Of course, if you’re in the customer service business, you know that isn’t always easy to do … especially when many companies are expecting fewer people to do more work. After a certain point, the “lean and mean” philosophy or “do more with less” gets to be a bit ridiculous.
Milne talked about that when he explained John’s situation when he visited one of Australia’s leading department stores to buy a new pair of shoes. John looked far and wide but couldn’t find a salesperson to help him. So John called out, “Hello, anyone home?” An experienced salesman appeared in the distance with the promise of service in his eye and saved the day. He found the perfect shoes and shyly explained that staff cutbacks had gone so far that twelve people had been reduced to two. Nonetheless, during their time together, the salesperson made John feel like he was extremely important to him.
You can do the same thing. Instead of being a negative, whining customer service rep who thinks, “Oh no, there comes another customer, just when it’s time for our break.” you can be the service rep who makes every interaction with a customer FEEL personal.
4. Present
As much as you might pride yourself on being a multi-tasker, the customer can sense if you’re really “present” or have your head somewhere else. Simply put, you cannot be reading your e-mail while talking to a customer on the phone, and you cannot be thinking about your upcoming date with an exciting new man or woman while interacting with your customer. You’ve got to be “present” in mind and body.
I had to learn that lesson the hard way. When one of my kids asked me if we could watch a Veggie Tale video before church one Sunday, I said sure. I would be glad to watch the movie with her. She got all excited, put in the DVD, came back and sat on my lap.
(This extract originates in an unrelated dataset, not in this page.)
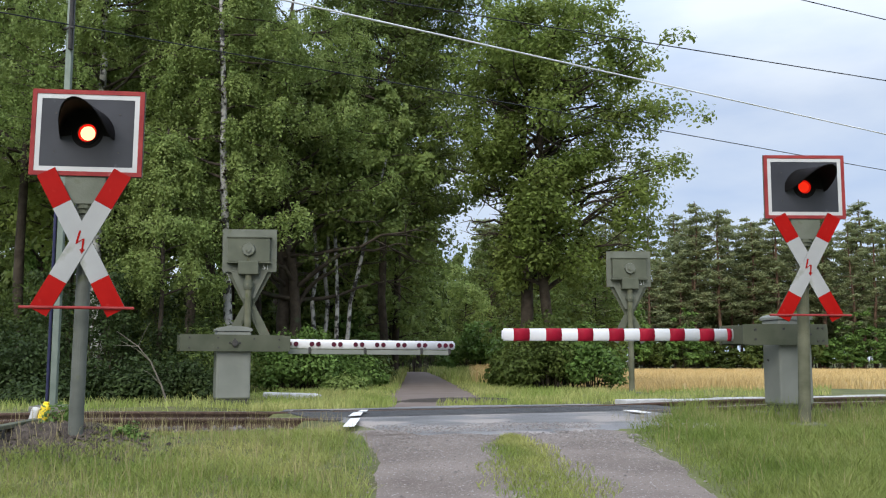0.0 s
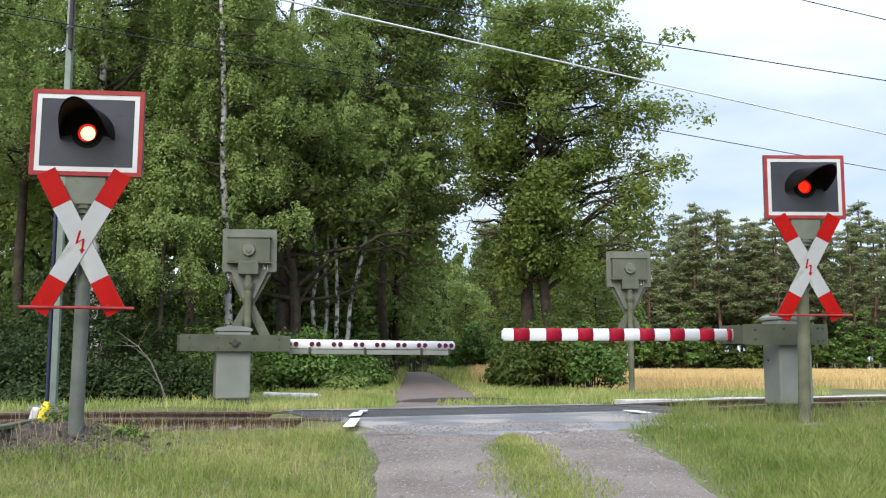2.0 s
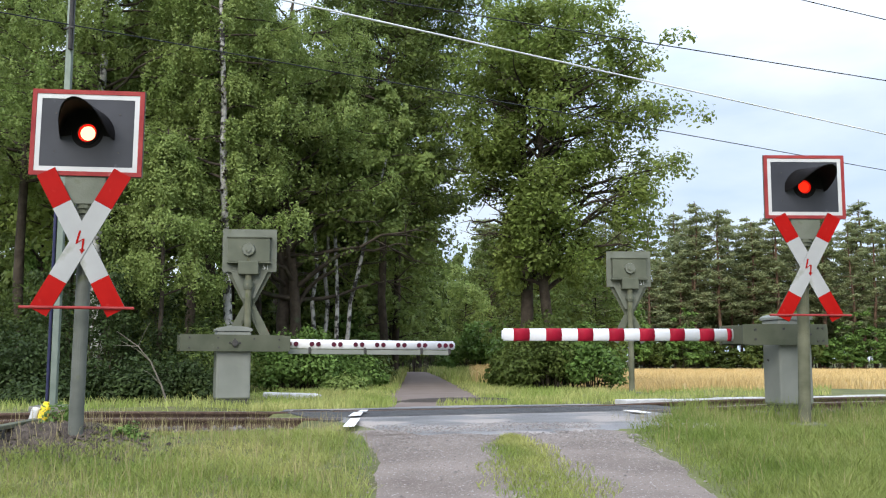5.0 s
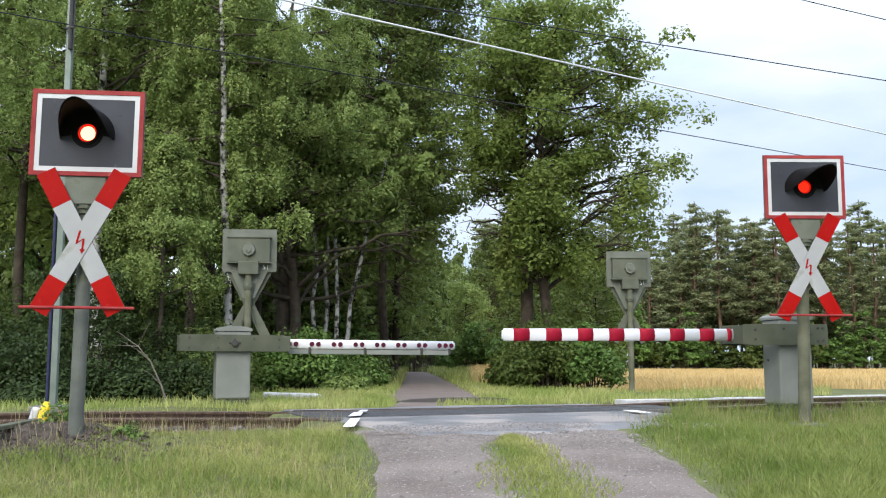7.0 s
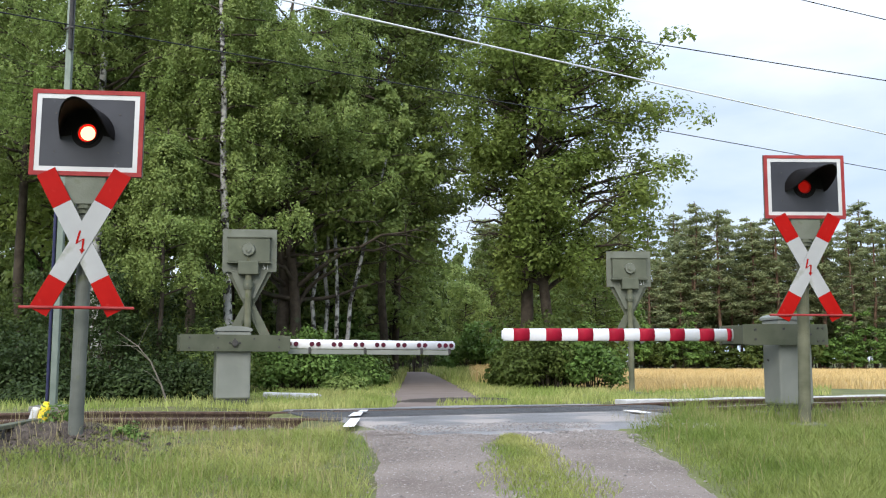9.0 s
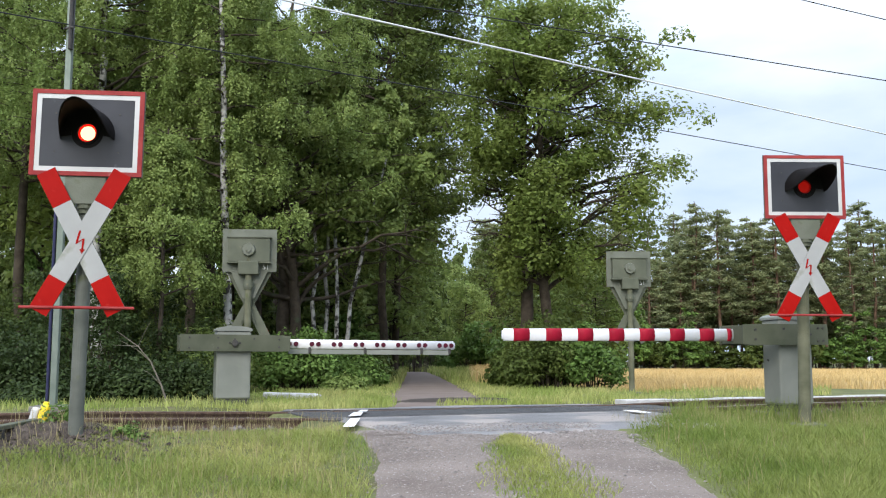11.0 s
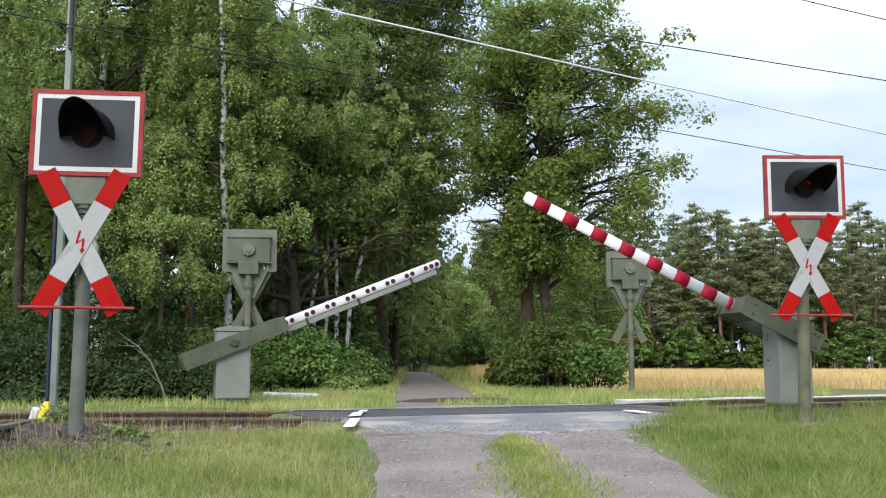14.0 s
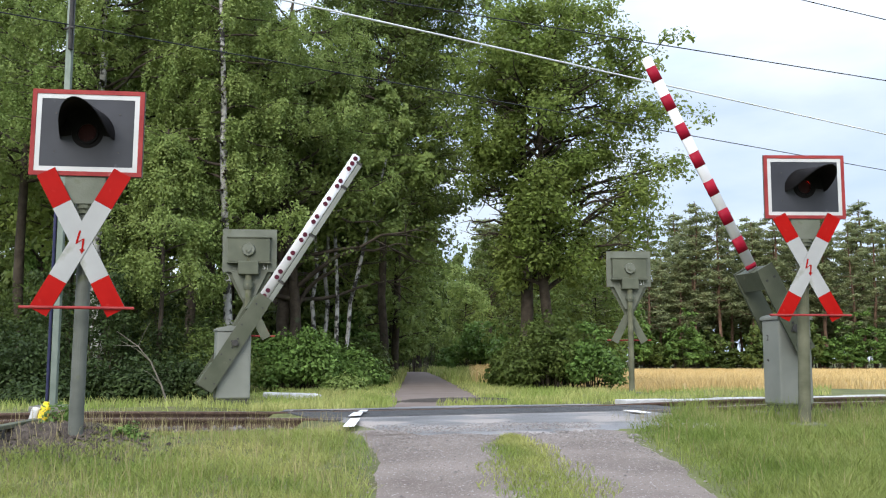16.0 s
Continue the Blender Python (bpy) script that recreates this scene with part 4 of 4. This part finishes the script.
def lane_free(x, y):
    """True where grass grows: off the lane, the aprons and the track."""
    off = (y - TRACK_Y - TRACK_K * x) * math.cos(TRACK_A)
    al = (x + TRACK_K * (y - TRACK_Y)) * math.cos(TRACK_A)
    near_l = np.interp(y, [2.5, 6, 7.5, 8.8, 9.6], [-0.8, -0.55, -0.62, -0.85, -1.05])
    near_r = np.interp(y, [2.5, 6, 7.5, 8.8, 9.6], [1.9, 1.87, 1.9, 1.78, 1.98])
    far_l, far_r = np.interp(y, *zip(*FAR_L)), np.interp(y, *zip(*FAR_R))
    ragged = 0.11 * np.sin(37 * y + 91 * x)
    near_l, near_r = near_l + ragged, near_r + ragged
    far_l, far_r = far_l + ragged, far_r + ragged
    lane = ((off < -1.0) & (x > near_l) & (x < near_r)) | ((off > 1.0) & (x > far_l) & (x < far_r) & (y < 59)) | ((y > 15.6) & (y < 17.4) & (x > 0) & (x < 1.15))
    apron = (al > -1.8) & (al < 2.65) & (off < 1.5) & (off > -2.2)
    return ~lane & ~apron & ((np.abs(off) > 1.75) | ((off > 1.45) & (np.abs(al) < 2.5)))


def meadow():
    rng = np.random.default_rng(71)
    n = 280000
    u = rng.uniform(0, 1, n)
    y = 5.0 + 13.5 * u ** 1.25
    x = rng.uniform(-0.5, 0.5, n) * (y * 1.05 + 0.8)
    bare = np.exp(-(((x + 3.5) / 0.5) ** 2 + ((y - 8.3) / 0.36) ** 2))
    ok = lane_free(x, y) & (y < TRACK_Y + TRACK_K * x - 1.6) & (rng.uniform(0, 1, n) > 1.3 * bare)
    x, y = x[ok], y[ok]
    patch = 0.5 + 0.5 * np.sin(x * 2.3 + 1.1 * np.sin(y * 1.7)) * np.sin(y * 2.9 + np.sin(x * 1.3))
    edge = np.clip((TRACK_Y + TRACK_K * x - y - 1.7) / 2.0, np.where(x > 2.4, 1.0, 0.45), 1)
    clump = np.sin(x * 7.1 + 2 * np.sin(y * 3.3)) * np.sin(y * 6.3 + 2 * np.sin(x * 4.1))
    h = rng.uniform(0.04, 0.11, len(x)) * (0.6 + 0.6 * patch + 0.35 * clump) * edge * np.where(x > 2.2, 1.35, 1.0)
    wd = rng.uniform(0.004, 0.009, len(x))
    for side, material, label in ((x <= 1.4, M_GRASS, "rough yellowish meadow grass before the track"), (x > 1.4, M_LUSH, "lush green meadow grass before the track")):
        blades("meadow_grass", x[side], y[side], fit_ground(x[side], y[side]) - 0.01, h[side], wd[side], rng, material, label, 1.0)
    n = 16000
    y = 5.5 + 9 * rng.uniform(0, 1, n)
    x = rng.uniform(-0.5, 0.5, n) * (y * 1.05 + 0.8)
    ok = lane_free(x, y) & (y < TRACK_Y + TRACK_K * x - 1.5) & (rng.uniform(0, 1, n) < np.where(y > TRACK_Y + TRACK_K * x - 3.6, np.where(x > 2.4, 1.6, 0.9), np.where(x < 0, 0.5, 0.15)))
    x, y = x[ok], y[ok]
    blades("seed_grass", x, y, fit_ground(x, y), rng.uniform(0.10, 0.26, len(x)), rng.uniform(0.003, 0.005, len(x)), rng, M_DRYGRASS, "dry seeding grass stalks along the track", 0.4)
    # tall tufts at the foot of the sign and barrier
    n = 5200
    x = rng.uniform(2.7, 7.2, n)
    y = TRACK_Y + TRACK_K * x - rng.uniform(1.65, 3.3, n)
    ok = np.sin(x * 5.1 + 2 * np.sin(y * 3)) + rng.normal(size=n) * 0.5 > 0.0
    x, y = x[ok], y[ok]
    blades("tall_grass", x, y, fit_ground(x, y), rng.uniform(0.12, 0.34, len(x)), rng.uniform(0.005, 0.009, len(x)), rng, M_LUSH, "tall green grass round the barrier's foot", 0.45)
    # grass strip between the wheel ruts
    n = 9000
    y = rng.uniform(5.0, 8.6, n)
    mid = np.interp(y, [5, 6, 7.5, 8.6], [0.82, 0.73, 0.64, 0.6])
    half = np.interp(y, [5, 6.2, 7.6, 8.2, 8.6], [0.40, 0.36, 0.30, 0.22, 0.05]) * (1 + 0.25 * np.sin(y * 6.0) * np.sin(y * 2.3))
    x = mid + half * np.clip(rng.normal(size=n) * 0.5, -1.15, 1.15)
    blades("lane_grass", x, y, fit_ground(x, y) + 0.015, rng.uniform(0.02, 0.06, n), rng.uniform(0.005, 0.009, n), rng, M_GRASS, "short grass strip between the wheel ruts", 0.8)
    # grass beyond the track
    n = 75000
    y = 13 + 16 * rng.uniform(0, 1, n) ** 1.3
    x = rng.uniform(-0.48, 0.40, n) * y
    off = y - TRACK_Y - TRACK_K * x
    ok = lane_free(x, y) & (off > 1.55) & ~((x > 4) & (off > 8.5)) & ((x < 4) | (rng.uniform(0, 1, n) < 0.45)) & ((x > -3.6) | (rng.uniform(0, 1, n) < 0.3)) & (np.hypot(x + 3.38, y - 15.2) > 0.65) & (np.hypot(x - 3.99, y - 20.3) > 0.5) & (np.hypot(x + 2.72, y - 17.2) > 0.55)
    x, y = x[ok], y[ok]
    blades("verge_grass", x, y, fit_ground(x, y) - 0.01, rng.uniform(0.05, 0.17, len(x)), rng.uniform(0.008, 0.016, len(x)), rng, M_BRIGHT_VERGE, "rough grass beyond the track", 0.5)
    n = 26000
    y = rng.uniform(29, 70, n)
    x = rng.uniform(-0.13, 0.12, n) * y
    ok = lane_free(x, y)
    x, y = x[ok], y[ok]
    blades("lane_verge", x, y, fit_ground(x, y), rng.uniform(0.15, 0.45, len(x)), rng.uniform(0.03, 0.05, len(x)), rng, M_BRIGHT_VERGE, "grass along the lane in the wood", 0.5)


def wheat():
    rng = np.random.default_rng(77)
    n = 90000
    y = 21 + 64 * rng.uniform(0, 1, n) ** 1.4
    x = rng.uniform(0.02, 0.52, n) * y
    off = y - TRACK_Y - TRACK_K * x
    ok = (off > 8.2) & (x > 0.03 * y) & ((x > 5.3) | (y > 28.5))
    x, y = x[ok], y[ok]
    blades("wheat_field", x, y, fit_ground(x, y), rng.uniform(0.42, 0.56, len(x)), rng.uniform(0.012, 0.028, len(x)) * np.clip(y / 30, 1, 2.4), rng, M_WHEAT, "ripe golden wheat field behind the track", 0.5)
    # dense straw below the ears
    gx, gy = np.meshgrid(np.linspace(0.03, 0.6, 40), np.linspace(23, 86, 50))
    gx = gx * gy
    lift = np.where((gy - TRACK_Y - TRACK_K * gx > 9.0) & ((gx > 6.0) | (gy > 29.5)), 0.36, -0.2)
    v = np.stack([gx, gy, fit_ground(gx, gy) + lift], -1).reshape(-1, 3)
    i = (np.arange(49)[:, None] * 40 + np.arange(39)[None, :])
    f = np.stack([i, i + 1, i + 41, i + 40], -1).reshape(-1, 4)
    tagged(from_arrays("field", v, f, M_STRAW, smooth=True), "dense straw of the wheat field", "field", kind="structure")


meadow()
wheat()


def dead_branch():
    rng = np.random.default_rng(3)
    pts = np.array([(0.42, 0, 0.0), (0.28, 0.05, 0.35), (0.1, 0, 0.75), (-0.1, -0.05, 1.0), (-0.45, -0.1, 1.25)])
    paths = [(pts, np.array([0.02, 0.017, 0.013, 0.009, 0.004]))]
    for i, (a, dx, dz) in enumerate(((2, -0.5, 0.35), (3, 0.2, 0.4), (1, -0.35, 0.3), (3, -0.4, 0.02))):
        paths.append(([pts[a], pts[a] + np.array([dx * 0.5, 0, dz * 0.6]), pts[a] + np.array([dx, -0.05, dz])], [0.008, 0.005, 0.002]))
    v, f = tubes(paths, 6)
    ob = from_arrays("dead_branch", v, f, M_DEADWOOD, smooth=True)
    ob.matrix_basis = pose(-5.0, 16.2, -0.1)
    tagged(ob, "bare dead branch leaning in the undergrowth", "branch")


dead_branch()


# ---- what moves ----
def level(phase):
    """Brightness step of a flashing lamp over its cycle: 3 bright, 2 red, 1 dim."""
    if phase < 0.46:
        return 3
    if phase < 0.61:
        return 2
    if phase < 0.86:
        return 1
    return 2 if phase < 0.95 else 3


def flash_rows(shift, end):
    rows, last = [], None
    for i in range(0, 161):
        t = i * 0.1
        q = level((t / 0.985 + shift) % 1.0) if t < end else (1 if t < end + 0.35 else 0)
        spin = 90 * q - 180
        if last is not None and spin != last:
            rows.append((t - 0.067, (last + spin) / 2 + (spin - last) * 0.1))
        rows.append((t, spin))
        last = spin
    return rows


SWING_R = [(0, -0.3), (12.6, -0.3), (13, 5.3), (13.5, 14.1), (14, 25.0), (14.5, 35.2), (15, 45.8), (15.5, 54.4), (16, 62.2)]
SWING_L = [(0, -0.3), (12.6, -0.3), (13, 4.6), (13.5, 12.2), (14, 21.9), (14.5, 31.4), (15, 41.4), (15.5, 49.7), (16, 57.8)]


def motions():
    for rotor, shift, end in ((rotor_a, 0.0, 13.55), (rotor_b, 0.5, 13.25)):
        at = rotor.location.copy()
        walk(rotor, [(t, pose(*at, 0, a, 0)) for t, a in flash_rows(shift, end)])
    for ob, hinge, swing, ph, hz in SWAY:
        rows = [(i * 0.5, pose(*hinge, swing * math.sin(6.283 * hz * i * 0.5 + ph), swing * math.sin(6.283 * hz * 0.83 * i * 0.5 + 2 * ph), 0.6 * swing * math.sin(3.1 * hz * i * 0.5 + ph))) for i in range(33)]
        walk(ob, rows)
    for arm, rows in ((arm_right, SWING_R), (arm_left, SWING_L)):
        at = arm.location.copy()
        walk(arm, [(t, pose(*at, 0, -a, 0)) for t, a in rows])


motions()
And then with all the innocence of a child she asked me, “But Daddy, can you watch the movie with me with your eyes open?”
My “customer” realized that even though I was “with” her, I wasn’t “present.” And your customers can tell the difference as well.
You can’t control your customer, but when you implement these 4 P’s of extraordinary customer service, you’ll create satisfied customers … and perhaps delighted and loyal customers as well most of the time.
Action: Rank order the four P’s of customer service in your department from one to four, with one being the best. Which item ranked # four? What are you going to do about it?